Rituals are the quiet marketing team behind every memorable drink. The ingredient list matters, certainly, but the way a drink is presented, poured, or completed changes how you perceive it. A guest who pours their own Negroni from a red light bulb, or is handed a cocktail under a smoked dome, does more than watch the bartender work, they get to be part of the story. That participation builds a tiny sense of ownership, which in turn elevates enjoyment. The concept is simple, but powerful. As one bartender put it, “People like rituals.”
This works for reasons that sound annoyingly obvious after you hear them, but remain shockingly underused. First, rituals change expectations. If you make something look and feel like an expert product, people assume it is expert. Studies do this with wine pricing all the time, and the results are predictable. Second, rituals create memory anchors. You are more likely to remember, talk about, and return for an experience that felt distinctive, and rituals are cheap ways to deliver distinctiveness.
If you want a ritual that actually does something, keep it simple, sensory, and participatory. Here are the elements you want to consider.

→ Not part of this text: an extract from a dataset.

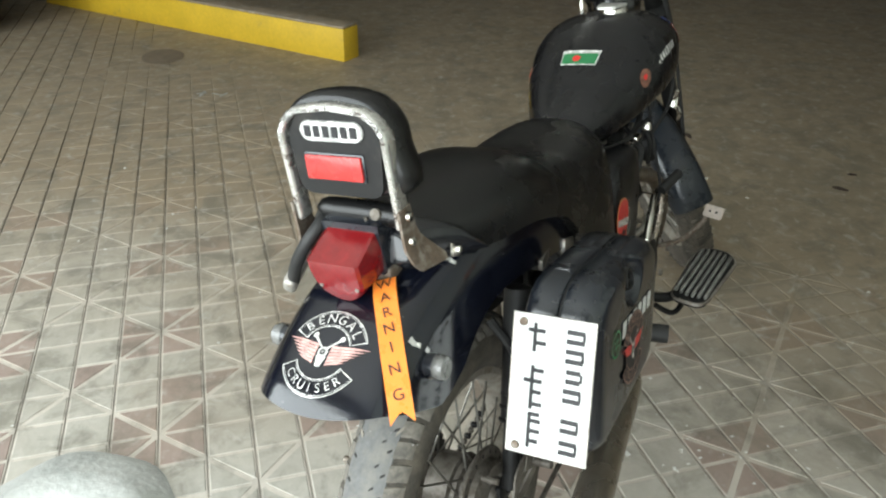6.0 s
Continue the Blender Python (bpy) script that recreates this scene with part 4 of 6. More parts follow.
rest = part("backrest", tube(hoop_line(0.082, 0.922, 1.084, 0.045, 0.056, 0.048), 0.01, 12, 3, flat=(0.026, 0.0115, (1, 0, 0))), M["chipped_white"], moto, "padded back rest in a chipped bright hoop")
pad_out = [(YC + y, z) for y, z in [(-0.090, 0.965), (0.090, 0.965), (0.092, 1.03), (0.085, 1.068), (0.055, 1.098), (0.0, 1.107), (-0.055, 1.098), (-0.085, 1.068), (-0.092, 1.03)]]
pad_line = spline([(0, *p) for p in pad_out], 4, True)
pc = Vector((0, YC, 1.04))
secs = []
for x, k in ((0.052, 0.88), (0.056, 0.95), (0.064, 0.98), (0.076, 0.99), (0.092, 0.97), (0.106, 0.90), (0.117, 0.76), (0.123, 0.5), (0.125, 0.15)):
    secs.append([Vector((x, pc.y + (p.y - pc.y) * k, pc.z + (p.z - pc.z) * k - 0.008 * (x - 0.05) * 10)) for p in pad_line])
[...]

There are obvious old tricks that persist for a reason. The tequila ritual, salt then shot then lemon, is not pure nonsense. The salt “takes away sort of the saliva, the water on your tongue,” so the lemon hits differently. It is physical, and that physical effect gets wrapped in a performance. That combination is what turned tequila drinking into a category that skyrocketed, ritual included.

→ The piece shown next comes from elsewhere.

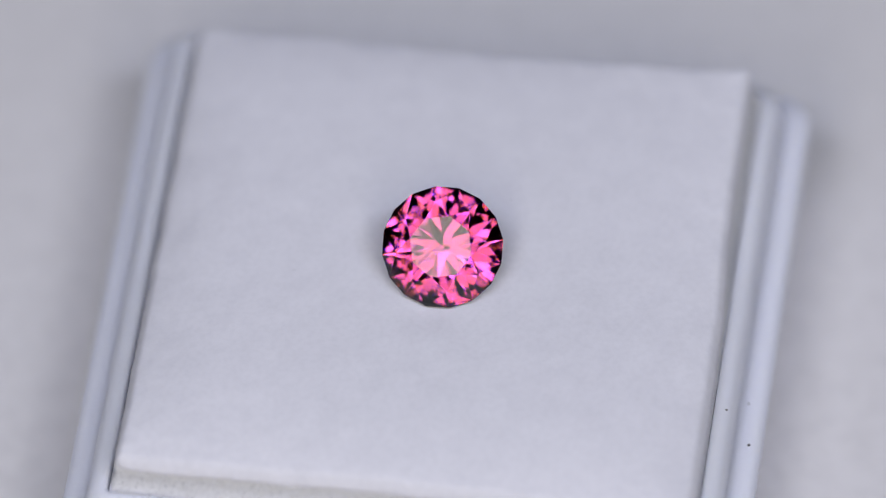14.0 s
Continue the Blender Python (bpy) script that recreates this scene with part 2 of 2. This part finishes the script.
    part("core", bm, CORE, pad, "rough porous grey cut side of the foam")
    return tagged(pad, "white square foam pad filling the plastic box", "foam pad")


# ---- the stone ----
def gemstone():
    n = Vector((-0.57815, 0.23085, 0.78261)).normalized()
    e = Vector((-0.106, -0.994, 0.0))
    e = (e - e.dot(n) * n).normalized()
    f = n.cross(e)
    centre = Vector((-1.657, -0.586, 1.637))
    R, hp, hc, gt = 2.735, 2.34, 0.95, 0.075
    rt = 0.525 * R
    flat = rt * math.cos(math.pi / 8)

    def at(r, a, z):
        a = radians(a)
        p = centre + r * (math.cos(a) * e + math.sin(a) * f) + z * n
        return Vector((p.x * MM, p.y * MM, TOP + p.z * MM))

    rs = flat + 0.5 * (R - flat)
    zs = hc * (R - rs * math.cos(math.pi / 8)) / (R - rt)
    table = [at(rt, 45 * k + 22.5, gt + hc) for k in range(8)]
    star = [at(rs, 45 * k, gt + zs) for k in range(8)]
    upper = [at(R, 22.5 * k, gt) for k in range(16)]
    lower = [at(R, 22.5 * k, -gt) for k in range(16)]
    rl = 0.24 * R
    zl = -(hp - gt) * (1 - rl * math.cos(math.pi / 8) / R) - gt
    tips = [at(rl, 45 * k, zl) for k in range(8)]
    culet = at(0, 0, -hp)
    crown, pavilion, girdle = [table], [], []
    for k in range(8):
        t0, t1 = table[k - 1], table[k]
        s0, s1 = star[k], star[(k + 1) % 8]
        g = upper[(2 * k + 1) % 16]
        crown += [(t0, t1, s0), (t1, s0, g, s1), (s0, upper[2 * k], g), (s0, upper[(2 * k - 1) % 16], upper[2 * k])]
        p0, p1 = tips[k], tips[(k + 1) % 8]
        low = lower[(2 * k + 1) % 16]
        pavilion += [(culet, p0, low, p1), (p0, lower[2 * k], low), (p0, lower[(2 * k - 1) % 16], lower[2 * k])]
    for k in range(16):
        girdle.append((upper[k], upper[(k + 1) % 16], lower[(k + 1) % 16], lower[k]))
    stone = new("gemstone")
    middle = Vector((centre.x * MM, centre.y * MM, TOP + centre.z * MM))
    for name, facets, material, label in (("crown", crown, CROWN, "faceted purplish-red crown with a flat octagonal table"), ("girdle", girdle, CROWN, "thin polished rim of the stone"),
                                          ("pavilion", pavilion, PAVILION_TINT, "pale see-through faceted cone under the rim")):
        places, faces = [], []
        for facet in facets:
            out = (facet[1] - facet[0]).cross(facet[2] - facet[0]).dot(sum(facet, Vector()) / len(facet) - middle)
            facet = list(facet) if out > 0 else list(facet)[::-1]
            faces.append(tuple(range(len(places), len(places) + len(facet))))
            places += facet
        me = bpy.data.meshes.new(name)
        me.from_pydata(places, [], faces)
        me.materials.append(material)
        piece = tagged(new(name, me), label)
        piece.parent = stone
    return tagged(stone, "round brilliant-cut purplish-red garnet lying tilted on white foam", "gemstone")


# ---- specks of dust ----
def dust_speck(place, size, label):
    bm = bmesh.new()
    bmesh.ops.create_icosphere(bm, subdivisions=2, radius=size * MM)
    for v in bm.verts:
        v.co *= 1 + 0.35 * noise.noise(v.co * 9000 + place * 800)
        v.co.z *= 0.45
    bmesh.ops.translate(bm, verts=bm.verts, vec=place)
    ob = mesh_object("dust_speck", bm, SPECK)
    return tagged(ob, label, "dust", "specks of dust")


room()
work_table()
TURNING = [turntable(), display_box(), foam_pad(), gemstone()]
ON_BOX = "tiny dark dust speck stuck to the white plastic rim"
ON_FOAM = "tiny dark dust speck lying on the white foam"
for x, y, z, size, label in ((-5.10, -13.70, -2.57, 0.05, ON_BOX), (-5.35, -14.76, -4.62, 0.07, ON_BOX), (-3.02, -14.45, -4.61, 0.05, ON_BOX), (2.63, -14.23, -4.62, 0.05, ON_BOX),
                             (-14.03, 12.5, -3.5, 0.06, ON_BOX), (-14.12, -7.7, -4.63, 0.055, ON_BOX),
                             (-1.63, 6.25, 0.0, 0.016, ON_FOAM), (3.3, -8.28, -0.02, 0.014, ON_FOAM), (8.54, 6.81, -0.1, 0.014, ON_FOAM), (3.6, -2.8, 0.0, 0.016, ON_FOAM),
                             (15.5, 12.64, -9.78, 0.07, "tiny dark dust speck lying on the white turntable")):
    TURNING.append(dust_speck(boxed(x, y, z), size, label))


def motions():
    """All that stands on the turntable turns with it, at an even pace."""
    for thing in TURNING:
        walk(thing, [(i * 0.5, pose(0, 0, 0, 0, 0, -SPIN * i * 0.5)) for i in range(33)])


motions()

There is actually a name for why we appreciate things we put small amounts of effort into, the Ikea effect. Build your own shelf and you will be emotionally invested in it, even if it wobbles. The same principle applies to drinks. If a guest helps finish or customize a cocktail, or pours the final touch, they value it more. That perceived value is real, and it is cheap to create. The bartender gets a better review, the guest gets a story, and the brand gets repeat business. Win, win, win.
This is important to say out loud, because some people worry rituals are just a sleight of hand. They are not a replacement for quality. If a cocktail is truly poor, a ritual might paper over that for a moment, but it will not build a loyal base. Rituals augment, they do not substitute. As one bartender said plainly, “a mediocre drink can become a great drink” when wrapped in the right experience, but I would not take that as permission to be sloppy.

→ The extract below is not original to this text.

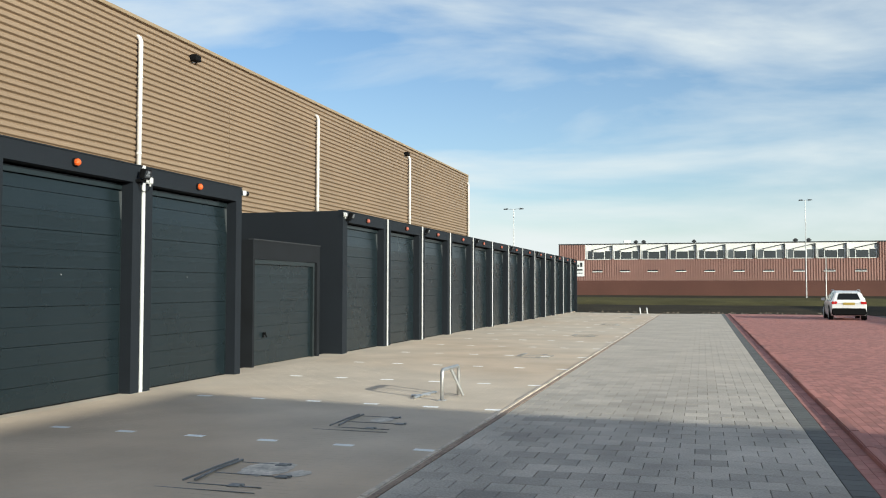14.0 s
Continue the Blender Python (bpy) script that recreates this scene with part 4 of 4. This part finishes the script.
flat = barrier_flat(-22.5, -4.22)
dusty = barrier_flat(R2X + 34.3, -4.22, M_DUSTYBAR, M_DUSTYBAR)
for k in list(range(-7, 5)):
    put_thing(flat if k < 2 else dusty, 3.0 * k + 1.5, -4.22, level(-4.22))
for k in range(0, 12, 3):
    put_thing(dusty, R2X + 3.0 * k + 1.3, -4.22, level(-4.22))
rng = random.Random(21)
for cx, cy, rx, ry in ((10.72, -4.28, 0.30, 0.24), (10.62, -4.62, 0.14, 0.10), (13.7, -4.25, 0.2, 0.13)):
    bm = prism(bmesh.new(), [(rx * math.cos(a * 0.2618) * rng.uniform(0.85, 1.08), ry * math.sin(a * 0.2618) * rng.uniform(0.85, 1.08)) for a in range(24)], 0.0, 0.002)
    st = part("cement_stain", bm, M_STAIN)
    st.location = (cx, cy, level(cy) + 0.002)
    tagged(st, "dried whitish cement spill on the sanded paving", "stain", "cement spills")
b = thing("parking_barrier", "raised galvanised parking barrier standing on the paving", "barrier", "fold-down barriers", at=(16.03, -4.44, level(-4.44)))
b.rotation_euler = (0, 0, radians(-3))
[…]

What rituals do very reliably, is allow premium positioning. People will happily pay more when the experience signals expertise and uniqueness. I heard a concrete example, a venue that increased cocktail prices and suddenly customers bought into the idea that a more expensive drink must be better. That is expectation, not magic.
You do not need a smoke gun or a red light bulb to make ritual work. Small touches matter more than flashy props.
One clear example is menus. People do not want 60 cocktails and a thousand ingredient lists. They want cues, flavors, and recommendations. Menus that guide choices are a ritual before the ritual, they set expectations and prime guests to respond, and primacy and recency in menu placement matters more than precise ingredient lists.
There is a current fascination with making cocktails “scientific,” measuring dilution to the nanoliter and debating ice mineral content. For a competition, precision matters, but for most bar experiences, all of those tiny differences are dwarfed by context. Music tempo, volume, lighting, the bartender’s personality, the way the drink is presented, these dominate perception. You can obsess over whether a shake gives 22.5 milliliters of dilution, or you can design how the guest experiences the moment the drink arrives. I will take the latter, every time.
If you run a bar, train the host to create small rituals, and teach your team to make guests feel like co-creators. If you are a guest, notice what makes you remember a drink, and order that again. Rituals are not tricks, they are signals, and they turn moments into memory.
So the next time you lift a smoked dome, or pour a red light Negroni from a bulb, enjoy the show and accept that your brain just got upgraded to premium. If you like that upgrade, go back. Bars are in the business of making people come back, and rituals are one of the simplest, most cost effective ways to do it.